Questo disco non esiste, non è mai esistito a livello ufficiale. Si poi negli anni duemila hanno stampato una compilation e in DVD quel capolavoro di concerto dal vivo del 1978 (oibò da me Caspasian recensito) ma al momento della loro vitalità, sul finire degli anni '70, non sia mai che a qualcuno gli fosse venuto in mente di produrre questa serie di canzoni che mettono in chiaro una volta per tutte dove dimora l'essenza del punk.

Alle prime ci chiediamo il perché di questa disattenzione e biasimiamo il sistema che sponsorizza cani e porci e si lascia sfuggire dei campioni di questa fatta. Ma poi ripensandoci è meglio così, l'eternizzazione passa per la nube alchemica, l'eternizzazione è espansa e non tutti riescono a percepirla. La consacrazione dell'apparizione degli Screamers è l'inesistenza.

Punk come suono onomatopeico strillato per una deflagrazione definitiva: polvere siamo, polvere torneremo. Palchi appiccicati di sudori legnosi, lezzo di un rifiuto al "andrà tutto bene". No, no, va tutto bene, ora e adesso. Il rifiuto è totale anche nell'escludere le chitarre, nell'escludere l'omologazione dell'ascolto, nell'escludere la presenza, nell'urlare che non siamo questo corpo e che si può sacrificare disintegrandolo su altari fatiscenti.

Microfono sfallicato è lo scettro, esplicazione disadattata la corona, due tastiere i troni, la batteria di cartone cadenza la milizia, un pubblico di reietti è la nazione. E quando gli interpreti richiamano ad "un mondo migliore" il successo impersonale è assicurato, perché qui si trascende, e di brutto.

La sequenza dei pezzi è una supernova che affumica quei perbenismi implementati da un'educazione rincoglionente. E ti viene voglia di tagliarti i polsi e innaffiare con sangue nero quelle creature del sottosuolo che attendono il Verbo concitato di anarchia individualista che rinfresca con la sua utopia i nostri tentativi di autodistruzione cosciente. Ed è quello che fa il frontman, tiene tutti in pugno in un turbine che con la sua forza centrifuga ci appiccica al vetro delle nostre trasparenze. Il Re è nudo e tutti lo gridano!

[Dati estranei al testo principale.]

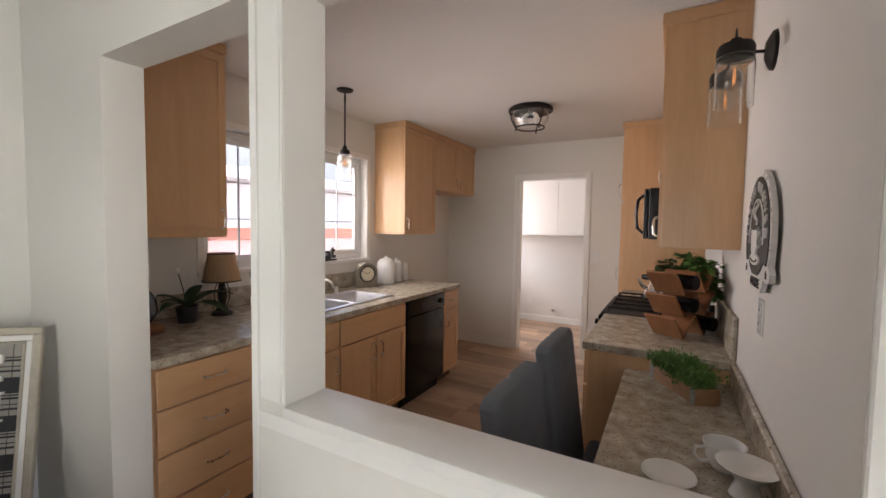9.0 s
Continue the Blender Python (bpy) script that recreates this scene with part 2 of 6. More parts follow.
GREEN = mat("sage_green_metal", (0.54, 0.57, 0.50), 0.5, var=0.08, scale=2.5, bump=0.03)
GRASS = mat("lawn_grass", (0.16, 0.32, 0.06), 0.9, var=0.4, scale=1.6, bump=0.8, fine=60)
PINKBLOCK = mat("pale_pink_block", (0.72, 0.525, 0.51), 0.9, var=0.08, scale=2.0, bump=0.3, fine=50)
REDBLOCK = mat("red_cap_block", (0.50, 0.235, 0.185), 0.9, var=0.15, scale=4, bump=0.3)
ACCENT = mat("mauve_accent_block", (0.46, 0.30, 0.28), 0.9, var=0.12, scale=4, bump=0.3)
LEAF = mat("bush_leaf", (0.22, 0.36, 0.09), 0.6, var=0.5, scale=6, bump=0.0, per_object=0.3)
SOIL = mat("dry_earth", (0.16, 0.12, 0.08), 0.95, var=0.3, bump=0.5)


# ---- mesh helpers ----
def box(bm, x0, x1, y0, y1, z0, z1, bevel=0.0, seg=1):
    vs = [bm.verts.new((x, y, z)) for z in (z0, z1) for y in (y0, y1) for x in (x0, x1)]
    fs = [bm.faces.new([vs[i] for i in q]) for q in ((0, 2, 3, 1), (4, 5, 7, 6), (0, 1, 5, 4), (2, 6, 7, 3), (0, 4, 6, 2), (1, 3, 7, 5))]
    if bevel:
        es = list({e for f in fs for e in f.edges})
        bmesh.ops.bevel(bm, geom=es, offset=bevel, segments=seg, affect="EDGES", profile=0.5)
    return bm


def slab(*a, **k):
    return box(bmesh.new(), *a, **k)


def rod(bm, a, b, r, r2=None, seg=12):
    a, b = Vector(a), Vector(b)
    d = b - a
    m = Matrix.Translation((a + b) / 2) @ d.to_track_quat("Z", "Y").to_matrix().to_4x4()
    bmesh.ops.create_cone(bm, cap_ends=True, segments=seg, radius1=r, radius2=r if r2 is None else r2, depth=d.length, matrix=m)
    return bm


def tube(bm, pts, r, seg=8, closed=False):
    """A round bar that follows points."""
    pts = [Vector(p) for p in pts]
    n, rings = len(pts), []
    for i, p in enumerate(pts):
        a, b = (pts[(i - 1) % n], pts[(i + 1) % n]) if closed else (pts[max(i - 1, 0)], pts[min(i + 1, n - 1)])
        q = (b - a).normalized().to_track_quat("Z", "Y")
        rr = r(i / max(1, n - 1)) if callable(r) else r
        rings.append([bm.verts.new(p + q @ Vector((rr * math.cos(k * math.tau / seg), rr * math.sin(k * math.tau / seg), 0))) for k in range(seg)])
    for i in range(n if closed else n - 1):
        u, v = rings[i], rings[(i + 1) % n]
        s = min(range(seg), key=lambda s: (u[0].co - v[s].co).length)
        for k in range(seg):
            bm.faces.new((u[k], u[(k + 1) % seg], v[(k + 1 + s) % seg], v[(k + s) % seg]))
    if not closed:
        bm.faces.new(rings[0][::-1])
        bm.faces.new(rings[-1])
    return bm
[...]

Le vibrazioni prodotte proiettano il marasma in una situazione galleggiante nulla. Si sperimenta un'estetica un tantino fuori il convenzionale, la tortura è senza appigli, non ci sono scuse: la speranza è trattata come una misera giustificazione e schiacciata senza pietà come un'emorroide. La disintegrazione è lo stato permanente, ricominciare da zero per vivere diversamente, recuperare consistenze rarefatte, non avere remore nel contrastare a tutti i costi la salvaguardia del nostro involucro organico. C'è un alone permanente di santità nell'apparizione, il paradiso non è soft, è punk!

E sempre nelle nostre meravigliose vite borghesi la fiducia nell'essere umano viene smentita, meno male che da queste parti volano sputi, si ma veri. L'incuranza dell'amor proprio costruisce un dolore cosciente feroce nella sua cinicità dove apre le porte a quella luce bianca che illumina le stanze di quell'anima che mistifica il corpo prendendolo per il culo e relegandolo al suo originario ruolo: merda siamo e l'illusione dell'oro la canzoniamo da sempre e per sempre.

Divertente colonna sonora delle nostre miserie e menzogne che fa il pacco alle possessioni deridendole e facendole scappare a gambe levate. Let's Go!